Antitrust: “In Ue Paradisi Fiscali minano coesione”

ll presidente Antitrust, Roberto Rustichelli, in audizione alla Camera. Immagine d'archivio.
ll presidente Antitrust, Roberto Rustichelli, in audizione alla Camera. Immagine d'archivio. (ANSA)

ROMA. – “In Europa ci sono paradisi fiscali” che “drenano risorse ai Paesi dove il valore è prodotto” senza doversi nemmeno preoccupare “dei costi degli ammortizzatori sociali” perché nei loro territori non hanno fabbriche ma solo sedi legali e fiscali. Paesi che usano “il proprio fisco come leva competitiva sleale con effetti negativi sulla coesione dell’Unione europea”.

Paesi che, infine, “affiancano il dumping fiscale alla pretesa di imporre uno stretto rigore di bilancio da Paesi dei quali drenano risorse”.  Il presidente dell’Autorità Antitrust italiana Roberto Rustichelli non ha usato giri di parole, durante il suo intervento alla XIV commissione della Camera (Politiche dell’Unione Europee) .

“Paesi come l’Irlanda, l’Olanda e il Lussemburgo sono veri e propri paradisi fiscali nell’area euro, che attuano pratiche fiscali aggressive che danneggiano le economie degli altri Stati membri” ha scandito aggiungendo che i loro “elevatissimi tassi di crescita” altro non sono che il risultato di queste “pratiche sleali”.
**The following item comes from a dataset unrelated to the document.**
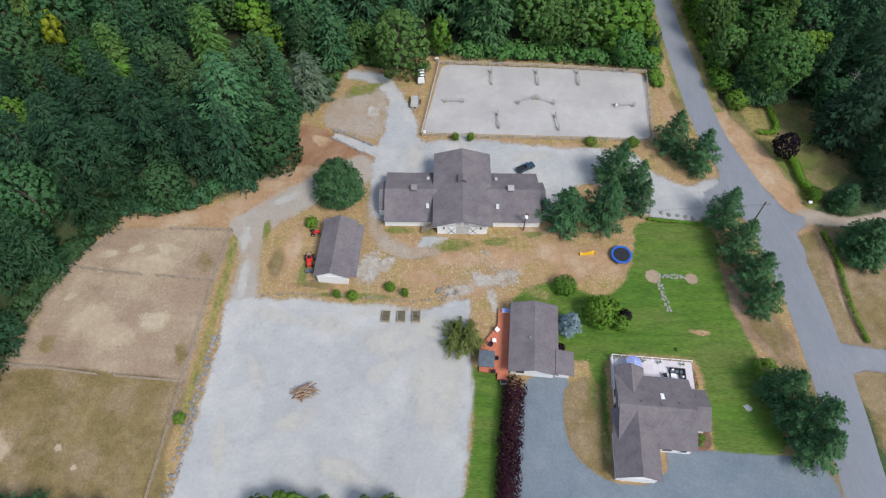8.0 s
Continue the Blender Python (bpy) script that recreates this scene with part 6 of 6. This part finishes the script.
blotches("pale_gravel", "whitish washed gravel on a crushed rock lot", "gravel", M_FINES, 0.13, 100, (
    (-28, 5.0, 7, 1.8, -14), (-19, 3.4, 7, 2.2, -10), (-35.6, 12, 1.3, 7, 0), (-10, 6.4, 7, 1.6, 4), (-1, 3, 5, 3.6, 10), (-30, -6, 1.6, 5, 30), (-8, -5, 5, 2, 40), (-22, -14, 6, 2, 20), (2, -12, 2.4, 6, 0), (-34, -18, 1.6, 6, 8), (-14, -22, 6, 2.5, -20), (-37, 22, 1.5, 4, 0), (-30, 32, 4, 1.4, 36), (-4, 44, 3, 5, 0), (22, 44, 7, 2, 0), (1, -6, 5, 12, 4), (-6, 1, 8, 5, 10)))
patch("grass_strip", "rough yellow-green grass strip along a paddock fence", "grass", [(-39.6, 23), (-38.6, 22), (-38.3, 16), (-38.8, 7), (-39.6, -4), (-40.4, -13), (-41.0, -15), (-41.5, -13), (-41.0, -4), (-40.2, 7), (-39.8, 16), (-39.9, 22)], M_WEEDY, 0.1, 0.6, 0.3, 1.2)
blotches("weeds", "tufts of yellow-green grass along a fence", "weeds", M_GREENBIT, 0.14, 160, ((-39.2, 19, 0.7, 2.2, 0), (-39.0, 13, 0.6, 1.6, 0), (-39.6, 7.5, 0.5, 1.4, 0), (-39.9, 1, 0.5, 1.6, 0), (-40.4, -7, 0.5, 1.8, 0)))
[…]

“A causa della concorrenza fiscale sleale a livello europeo, il fisco italiano – spiega il presidente dell’Antitrust – perde la possibilità di tassare oltre 23 miliardi di dollari di profitti: 11 miliardi di profitti vengono spostati in Lussemburgo, oltre 6 miliardi in Irlanda, 3,5 miliardi in Olanda e oltre 2 miliardi in Belgio . Ciò comporta un danno per l’Italia che può essere stimato tra i 5 e gli 8 miliardi di dollari l’anno”.

Negli ultimi 5 anni il Pil italiano è cresciuto solo del 5%, elenca Rustichelli, mentre il Pil dell’Irlanda è cresciuto del 60%, quello del Lussemburgo del 17% e quello dell’Olanda del 12%. Questo anche perché gli investimenti internazionali si adattano alla geografia della concorrenza fiscale. L’Italia attira investimenti esteri pari al 19% del Pil, il Lussemburgo pari a oltre il 5.760%, l’Olanda al 535% e l’Irlanda al 311%.

“Valori così elevati – chiosa impietoso Rustichelli – non trovano spiegazione nei fondamentali economici di tali Paesi, ma sono in larga parte riconducibili alla presenza di società veicolo” a controllo estero. Nel caso dell’Olanda “i soli flussi finanziari (dividendi, interessi e royalties) che attraversano le società di comodo olandesi costituiscono il 27% del Pil olandese”.

Il Granducato del Lussemburgo, 600 mila abitanti , è in grado di raccogliere imposte sulle società pari al 4,5% del Pil, a fronte del 2% dell’Italia

Questa disunità (fiscale) dell’Europa è però conseguenza, spiega il presidente Antitrust, dell’attuale quadro normativo europeo, nel quale a fronte di “un’unione monetaria accompagnata da una crescente integrazione dei mercati reali e finanziari” fa riscontro un’inspiegabile “assenza di stringenti regole comuni fiscali e contributive”.

Tale vuoto normativo, avverte l’Autorità italiana “rende possibile il dumping fiscale e può minare le fondamenta della stessa costruzione europea”. Da qui la necessità che “di fronte a simili forme di conccorrenza sleale l’Europa “ritrovi un autentico spirito di solidarietà”.